▸ What is being asked:
Pictures within the data are to be left out; everything else must be reproduced exactly.

▸ Collected data:
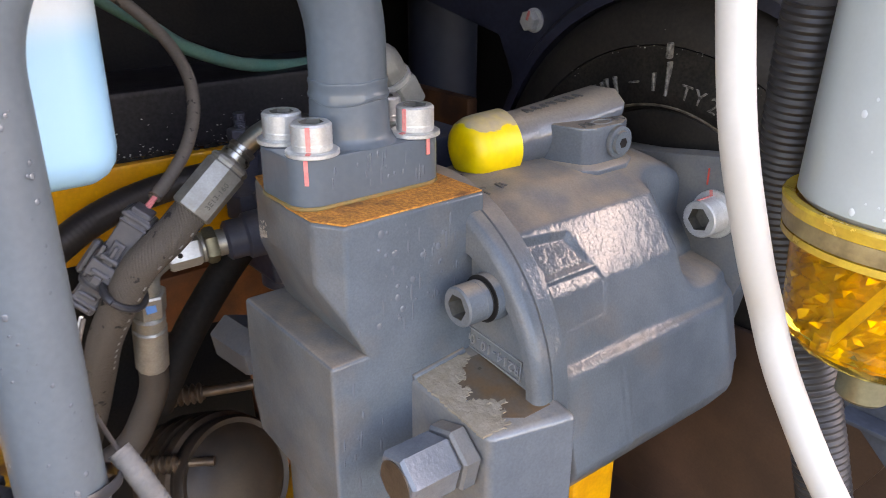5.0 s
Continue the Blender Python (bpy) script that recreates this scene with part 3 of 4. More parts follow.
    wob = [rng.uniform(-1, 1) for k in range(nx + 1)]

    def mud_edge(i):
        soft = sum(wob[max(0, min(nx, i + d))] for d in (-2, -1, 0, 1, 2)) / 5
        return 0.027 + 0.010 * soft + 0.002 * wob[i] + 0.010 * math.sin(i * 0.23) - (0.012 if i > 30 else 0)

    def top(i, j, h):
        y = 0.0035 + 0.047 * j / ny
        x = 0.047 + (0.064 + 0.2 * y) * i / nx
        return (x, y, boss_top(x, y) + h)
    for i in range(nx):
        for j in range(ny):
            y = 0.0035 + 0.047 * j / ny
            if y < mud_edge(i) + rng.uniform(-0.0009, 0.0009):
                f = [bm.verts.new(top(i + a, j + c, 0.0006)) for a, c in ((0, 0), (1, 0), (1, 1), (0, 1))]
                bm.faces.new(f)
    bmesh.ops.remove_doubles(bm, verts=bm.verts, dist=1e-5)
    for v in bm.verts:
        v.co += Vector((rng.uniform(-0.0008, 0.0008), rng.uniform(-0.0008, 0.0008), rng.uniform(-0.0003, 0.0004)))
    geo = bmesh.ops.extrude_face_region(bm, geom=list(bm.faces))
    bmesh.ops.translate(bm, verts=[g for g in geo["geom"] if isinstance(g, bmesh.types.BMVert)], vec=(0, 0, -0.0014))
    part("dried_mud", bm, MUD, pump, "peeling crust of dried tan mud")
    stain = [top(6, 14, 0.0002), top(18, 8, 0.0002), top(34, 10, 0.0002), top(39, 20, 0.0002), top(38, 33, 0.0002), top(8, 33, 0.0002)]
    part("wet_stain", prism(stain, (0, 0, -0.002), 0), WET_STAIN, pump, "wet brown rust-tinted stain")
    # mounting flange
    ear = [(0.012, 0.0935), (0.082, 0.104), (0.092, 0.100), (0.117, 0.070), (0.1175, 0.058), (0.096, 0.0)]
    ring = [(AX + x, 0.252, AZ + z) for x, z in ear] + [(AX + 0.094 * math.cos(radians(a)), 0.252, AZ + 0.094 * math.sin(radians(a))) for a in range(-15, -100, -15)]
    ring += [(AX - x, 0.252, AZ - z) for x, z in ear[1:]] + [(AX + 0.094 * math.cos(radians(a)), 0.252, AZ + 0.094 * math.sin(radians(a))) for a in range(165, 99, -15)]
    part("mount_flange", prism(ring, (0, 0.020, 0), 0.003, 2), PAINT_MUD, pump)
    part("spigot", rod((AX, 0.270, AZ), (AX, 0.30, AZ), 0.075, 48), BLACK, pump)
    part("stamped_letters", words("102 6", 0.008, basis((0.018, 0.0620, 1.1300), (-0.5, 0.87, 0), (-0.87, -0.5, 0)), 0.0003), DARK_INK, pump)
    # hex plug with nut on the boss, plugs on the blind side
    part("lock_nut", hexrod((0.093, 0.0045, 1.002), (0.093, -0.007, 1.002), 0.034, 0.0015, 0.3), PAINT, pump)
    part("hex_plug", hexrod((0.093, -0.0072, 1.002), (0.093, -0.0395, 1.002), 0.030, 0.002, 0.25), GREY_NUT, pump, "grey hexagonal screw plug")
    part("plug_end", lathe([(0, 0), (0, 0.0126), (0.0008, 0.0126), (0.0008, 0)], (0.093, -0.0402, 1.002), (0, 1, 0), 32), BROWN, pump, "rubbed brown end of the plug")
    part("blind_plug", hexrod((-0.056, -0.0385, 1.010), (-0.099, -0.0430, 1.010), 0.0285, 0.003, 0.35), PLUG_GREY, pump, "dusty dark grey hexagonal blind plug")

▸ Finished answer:
5.0 s
Continue the Blender Python (bpy) script that recreates this scene with part 3 of 4. More parts follow.
    wob = [rng.uniform(-1, 1) for k in range(nx + 1)]

    def mud_edge(i):
        soft = sum(wob[max(0, min(nx, i + d))] for d in (-2, -1, 0, 1, 2)) / 5
        return 0.027 + 0.010 * soft + 0.002 * wob[i] + 0.010 * math.sin(i * 0.23) - (0.012 if i > 30 else 0)

    def top(i, j, h):
        y = 0.0035 + 0.047 * j / ny
        x = 0.047 + (0.064 + 0.2 * y) * i / nx
        return (x, y, boss_top(x, y) + h)
    for i in range(nx):
        for j in range(ny):
            y = 0.0035 + 0.047 * j / ny
            if y < mud_edge(i) + rng.uniform(-0.0009, 0.0009):
                f = [bm.verts.new(top(i + a, j + c, 0.0006)) for a, c in ((0, 0), (1, 0), (1, 1), (0, 1))]
                bm.faces.new(f)
    bmesh.ops.remove_doubles(bm, verts=bm.verts, dist=1e-5)
    for v in bm.verts:
        v.co += Vector((rng.uniform(-0.0008, 0.0008), rng.uniform(-0.0008, 0.0008), rng.uniform(-0.0003, 0.0004)))
    geo = bmesh.ops.extrude_face_region(bm, geom=list(bm.faces))
    bmesh.ops.translate(bm, verts=[g for g in geo["geom"] if isinstance(g, bmesh.types.BMVert)], vec=(0, 0, -0.0014))
    part("dried_mud", bm, MUD, pump, "peeling crust of dried tan mud")
    stain = [top(6, 14, 0.0002), top(18, 8, 0.0002), top(34, 10, 0.0002), top(39, 20, 0.0002), top(38, 33, 0.0002), top(8, 33, 0.0002)]
    part("wet_stain", prism(stain, (0, 0, -0.002), 0), WET_STAIN, pump, "wet brown rust-tinted stain")
    # mounting flange
    ear = [(0.012, 0.0935), (0.082, 0.104), (0.092, 0.100), (0.117, 0.070), (0.1175, 0.058), (0.096, 0.0)]
    ring = [(AX + x, 0.252, AZ + z) for x, z in ear] + [(AX + 0.094 * math.cos(radians(a)), 0.252, AZ + 0.094 * math.sin(radians(a))) for a in range(-15, -100, -15)]
    ring += [(AX - x, 0.252, AZ - z) for x, z in ear[1:]] + [(AX + 0.094 * math.cos(radians(a)), 0.252, AZ + 0.094 * math.sin(radians(a))) for a in range(165, 99, -15)]
    part("mount_flange", prism(ring, (0, 0.020, 0), 0.003, 2), PAINT_MUD, pump)
    part("spigot", rod((AX, 0.270, AZ), (AX, 0.30, AZ), 0.075, 48), BLACK, pump)
    part("stamped_letters", words("102 6", 0.008, basis((0.018, 0.0620, 1.1300), (-0.5, 0.87, 0), (-0.87, -0.5, 0)), 0.0003), DARK_INK, pump)
    # hex plug with nut on the boss, plugs on the blind side
    part("lock_nut", hexrod((0.093, 0.0045, 1.002), (0.093, -0.007, 1.002), 0.034, 0.0015, 0.3), PAINT, pump)
    part("hex_plug", hexrod((0.093, -0.0072, 1.002), (0.093, -0.0395, 1.002), 0.030, 0.002, 0.25), GREY_NUT, pump, "grey hexagonal screw plug")
    part("plug_end", lathe([(0, 0), (0, 0.0126), (0.0008, 0.0126), (0.0008, 0)], (0.093, -0.0402, 1.002), (0, 1, 0), 32), BROWN, pump, "rubbed brown end of the plug")
    part("blind_plug", hexrod((-0.056, -0.0385, 1.010), (-0.099, -0.0430, 1.010), 0.0285, 0.003, 0.35), PLUG_GREY, pump, "dusty dark grey hexagonal blind plug")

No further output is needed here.